After months of dithering and refusing to confront Syria’s dictatorial regime over its attempts to suppress dissent, it looks like last week’s visit by the American and French ambassadors to the besieged town of Hama got the Assad government’s attention. A mob of Assad’s supporters stormed the American Embassy in Damascus today and vandalized the building.
Like his Iranian allies, Assad appears to take a dim view of the Obama administration’s seriousness when it comes to such confrontations. Since Washington has been careful up until this moment to not rile him too much, Assad clearly believes the U.S. will back down in the face of a physical threat to American personnel. The question now for Obama and Secretary of State Hillary Clinton is whether they are prepared to answer this provocation in a manner the Syrians will understand. If they do not act now to convince the Syrians to back down, the cost to the West and its friends may be measured in blood rather than broken glass.
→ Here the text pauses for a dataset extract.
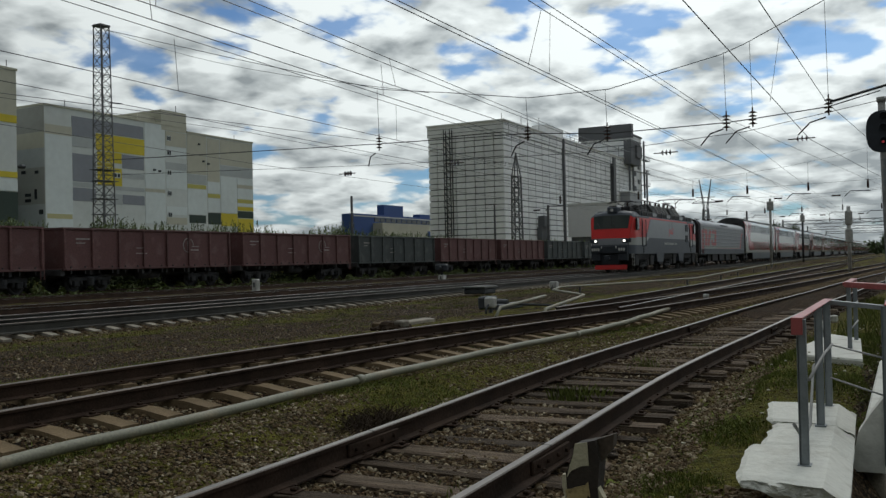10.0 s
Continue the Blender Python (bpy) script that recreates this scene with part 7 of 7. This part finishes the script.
def grass_and_stones():
    rs = random.Random(31)
    m = Mesh()

    def blade(x, y, h, w):
        a, lean = rs.uniform(0, 6.28), rs.uniform(0.1, 0.6) * h
        dx, dy = math.cos(a), math.sin(a)
        z = ground_z(x, y) - 0.01
        m.face([(x - dy * w, y + dx * w, z), (x + dy * w, y - dx * w, z), (x + dx * lean * 0.4 + dy * w * 0.7, y + dy * lean * 0.4 - dx * w * 0.7, z + h * 0.6), (x + dx * lean, y + dy * lean, z + h), (x + dx * lean * 0.4 - dy * w * 0.7, y + dy * lean * 0.4 + dx * w * 0.7, z + h * 0.6)])

    def tuft(x, y, n, h, r=0.12):
        for _ in range(n):
            blade(x + rs.gauss(0, r), y + rs.gauss(0, r), h * rs.uniform(0.5, 1.2), 0.004 + 0.0016 * h * 10)

    # tufts between the rails and along the pipe
    for x, y, n, h in ((10.6, 3.9, 110, 0.20), (10.9, 3.75, 60, 0.16), (13.8, 3.85, 70, 0.12), (14.4, 4.0, 40, 0.10), (17.0, 3.7, 40, 0.1), (6.4, 3.2, 26, 0.10), (6.0, 2.55, 30, 0.10), (14.5, 2.05, 120, 0.14), (14.0, 1.9, 80, 0.13)):
        tuft(x, y, n, h)
    for _ in range(2600):
        x = 4 + 22 * rs.random() ** 1.4
        y = rs.uniform(4.9, 6.7)
        g = moss_patch(x, y) - 0.36
        if g > 0.02:
            tuft(x, y, 11, 0.022 + 0.05 * g, 0.10)
    for _ in range(5600):
        x = 4.2 + 16 * rs.random() ** 1.3
        y = rs.uniform(0.7, 2.15)
        if noise.noise((x * 0.8, y * 1.1, 7.0)) > -0.02 and not (6.3 < x < 9.9 and 0.7 < y < 1.62):
            tuft(x, y, 9, 0.05, 0.07)
    for _ in range(3000):
        x, y = rs.uniform(8, 40), rs.uniform(10.6, 15.6)
        if moss_patch(x, y) + 0.5 * smooth01((y - 12.2) / 2) > 0.6:
            tuft(x, y, 6, 0.06, 0.12)
    for _ in range(2600):
        x, y = rs.uniform(16, 80), rs.uniform(24.8, 38.6)
        if min(abs(y - T4), abs(y - T5)) > 1.3 and moss_patch(x * 0.6, y * 0.6) > 0.4:
            tuft(x, y, 4, 0.16, 0.25)
    for _ in range(500):
        x, y = rs.uniform(17, 34), rs.uniform(-3, 1.6)
        tuft(x, y, 9, 0.22, 0.2)
    tagged(new("grass", m.data("grass", GRASS)), "short green grass tufts and moss among the gravel", "grass", kind="stuff")

    # dandelions
    f = Mesh()
    for _ in range(60):
        x, y = rs.uniform(5, 24), rs.uniform(0.6, 2.1)
        if 6.3 < x < 9.9 and 0.7 < y < 1.62:
            continue
        z = ground_z(x, y) + rs.uniform(0.04, 0.1)
        f.tube([(x, y, z), (x, y, z + 0.012)], 0.018, 6)
    tagged(new("dandelions", f.data("dandelions", mat("seed_head", (0.42, 0.40, 0.30), 0.9))), "small pale dandelion heads in the grass", "flowers", kind="stuff")

    # dead twigs, the dark low bush beside the pipe
    b = Mesh()
    for _ in range(520):
        x, y = 8.45 + rs.gauss(0, 0.26), 5.25 + rs.gauss(0, 0.15)
        z = ground_z(x, y)
        b.tube([(x, y, z), (x + rs.uniform(-0.16, 0.16), y + rs.uniform(-0.16, 0.16), z + rs.uniform(0.03, 0.13))], 0.004, 3, caps=False)
    tagged(new("dry_brush", b.data("dry_brush", mat("dry_twig", (0.040, 0.029, 0.020), 0.95, spec=0.1))), "dark dry brush lying beside the pipe", "brush", kind="stuff")

    # low leafy weeds and dead leaves on the soil
    def leaves(count, x0, x1, y0, y1, l0, l1, keep, power=1.4):
        m = Mesh()
        for _ in range(count):
            x, y = x0 + (x1 - x0) * rs.random() ** power, rs.uniform(y0, y1)
            if not keep(x, y):
                continue
            z, a, l, up = ground_z(x, y) + 0.004, rs.uniform(0, 6.28), rs.uniform(l0, l1), rs.uniform(0.05, 0.75)
            dx, dy, w = math.cos(a), math.sin(a), l * rs.uniform(0.16, 0.30)
            m.face([(x, y, z), (x + dx * l * 0.5 - dy * w, y + dy * l * 0.5 + dx * w, z + l * up * 0.6), (x + dx * l, y + dy * l, z + l * up), (x + dx * l * 0.5 + dy * w, y + dy * l * 0.5 - dx * w, z + l * up * 0.6)])
        return m

    def bank(x, y):
        return not (6.15 < x < 9.9 and y < 1.62) and not (5.3 < x < 6.15 and 0.5 < y < 1.6) and ditch(x, y) < 0.15 and moss_patch(x, y) > rs.uniform(-0.1, 0.7)

    tagged(new("low_weeds", leaves(15000, 4.0, 15, 0.75, 2.45, 0.018, 0.055, bank).data("low_weeds", LOW_WEED)), "low green leafy weeds beside the siding", "weeds", kind="stuff")
    tagged(new("low_weeds", leaves(9000, 4.0, 20, 4.8, 6.7, 0.02, 0.06, lambda x, y: moss_patch(x, y) > rs.uniform(0.3, 0.9)).data("low_weeds", LOW_WEED)), "low green weeds between the two near tracks", "weeds", kind="stuff")
    dead = mat("dead_leaf", (0.085, 0.055, 0.028), 0.85, 0, 0.3, 2, 20, 0, island=0.6, spec=0.15)
    litter = leaves(7000, 4.0, 18, 0.8, 6.7, 0.02, 0.055, lambda x, y: abs(y - track_1(x)) > 1.0 and not (6.3 < x < 9.9 and y < 1.62) and ditch(x, y) < 0.15)
    tagged(new("leaf_litter", litter.data("leaf_litter", dead)), "dry brown leaves and stalks on the soil", "leaf litter", kind="stuff")
    # ballast stones
    base = [Vector(v).normalized() for v in ((0, 0, 1), (1, 0, 0.2), (0.2, 1, 0.1), (-1, 0.1, 0.15), (-0.1, -1, 0.1), (0.6, 0.6, -0.6), (-0.6, 0.5, -0.6), (0, -0.7, -0.7))]
    faces = [(0, 1, 2), (0, 2, 3), (0, 3, 4), (0, 4, 1), (1, 5, 2), (2, 6, 3), (3, 7, 4), (4, 7, 1), (2, 5, 6), (1, 7, 5)]
    st = Mesh()
    V, F = st.v, st.f

    def stone(x, y, s):
        z = ground_z(x, y) + s * rs.uniform(-0.1, 0.45)
        q = Euler((rs.uniform(-0.6, 0.6), rs.uniform(-0.6, 0.6), rs.uniform(0, 6.3))).to_matrix()
        n = len(V)
        k = (s * rs.uniform(0.7, 1.3), s * rs.uniform(0.6, 1.1), s * rs.uniform(0.4, 0.8))
        for v in base:
            w = q @ Vector((v.x * k[0], v.y * k[1], v.z * k[2]))
            V.append((x + w.x, y + w.y, z + w.z))
        for t in faces:
            F.append((t[0] + n, t[1] + n, t[2] + n))

    def strew(count, x0, x1, y0, y1, s0, s1, keep=None, power=1.5):
        for _ in range(count):
            x = x0 + (x1 - x0) * rs.random() ** power
            y = rs.uniform(y0, y1)
            if keep is None or keep(x, y):
                stone(x, y, rs.uniform(s0, s1))

    strew(25000, 3.0, 24, 2.1, 5.3, 0.011, 0.033)
    strew(2200, 3.5, 22, 2.9, 4.6, 0.014, 0.036)
    strew(1500, 5.0, 18, 2.25, 2.9, 0.016, 0.040)
    strew(24000, 3.2, 26, 4.7, 7.0, 0.008, 0.028, lambda x, y: moss_patch(x, y) < rs.uniform(0.2, 0.8), 1.7)
    strew(12000, 4.5, 26, 6.6, 9.4, 0.012, 0.032)
    strew(5200, 9, 34, 10.2, 15.6, 0.010, 0.036, lambda x, y: moss_patch(x, y) + 0.4 * smooth01((y - 12.2) / 2) < rs.uniform(0.3, 1.1))
    strew(5000, 10, 45, 15.4, 20.5, 0.025, 0.05)
    strew(5000, 4.0, 14, 1.75, 2.35, 0.012, 0.034, lambda x, y: y > 1.95 + 0.25 * moss_patch(x, y) or x < 5.8)
    strew(1800, 4.2, 12, 0.6, 1.8, 0.008, 0.02, lambda x, y: not (6.2 < x < 9.9 and 0.65 < y))
    strew(1100, 6.1, 7.2, 0.75, 1.75, 0.012, 0.034, None, 1.0)
    strew(90, 3.5, 20, 4.0, 6.2, 0.03, 0.045)
    st.mi, st.sm = [0] * len(F), [False] * len(F)
    tagged(new("ballast_stones", st.data("ballast_stones", STONE)), "loose grey and brown ballast stones", "gravel", kind="stuff")


grass_and_stones()


motions()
Lest there be any doubt about the message to the United States with these attacks, U.S. Ambassador to Syria Robert Ford nicely summed up the situation after the first assaults on the embassy over the weekend: “How ironic that the Syrian Government lets an anti-U.S. demonstration proceed freely while their security thugs beat down olive branch-carrying peaceful protesters elsewhere.”
President Obama may think the inconsistency of his decision to ignore the depredations being carried out by the Assad regime while going to war over much the same issue in Libya doesn’t matter. And indeed, it may not matter to many Americans who are not interested in yet another Middle East conflict. But the Syrians may take a very different point of view.
Backed as he is by Iran, and buttressed by his alliances with Hezbollah and Hamas, Assad may believe it is this fact, and not American war-weariness, that has given them carte blanche do what they like, even if it means a repeat of his father’s epic massacres in Hama. Thus, rather than restraining Syria from further depredations, the Obama government’s curious ambivalence about the Assad regime may have emboldened it to further crimes.
That means the nature of the U.S. response to this attack on our embassy could be a crucial turning point in the region. If Obama lets it go as just a case of the Arab street running amuck rather than as a deliberate act of state-sponsored violence, then you can bet both Assad and the Iranians will take it as yet another sign of American weakness. If so, then it will affect more than just the course of events in Syria. It may lead to further provocations by Hamas and Hezbollah, not to mention an Iran that is not convinced Obama means business about preventing them from obtaining nuclear weapons. Unless the administration demonstrates that Iran and its allies will not bully it, the next provocation may be one even Barack Obama won’t be able to ignore.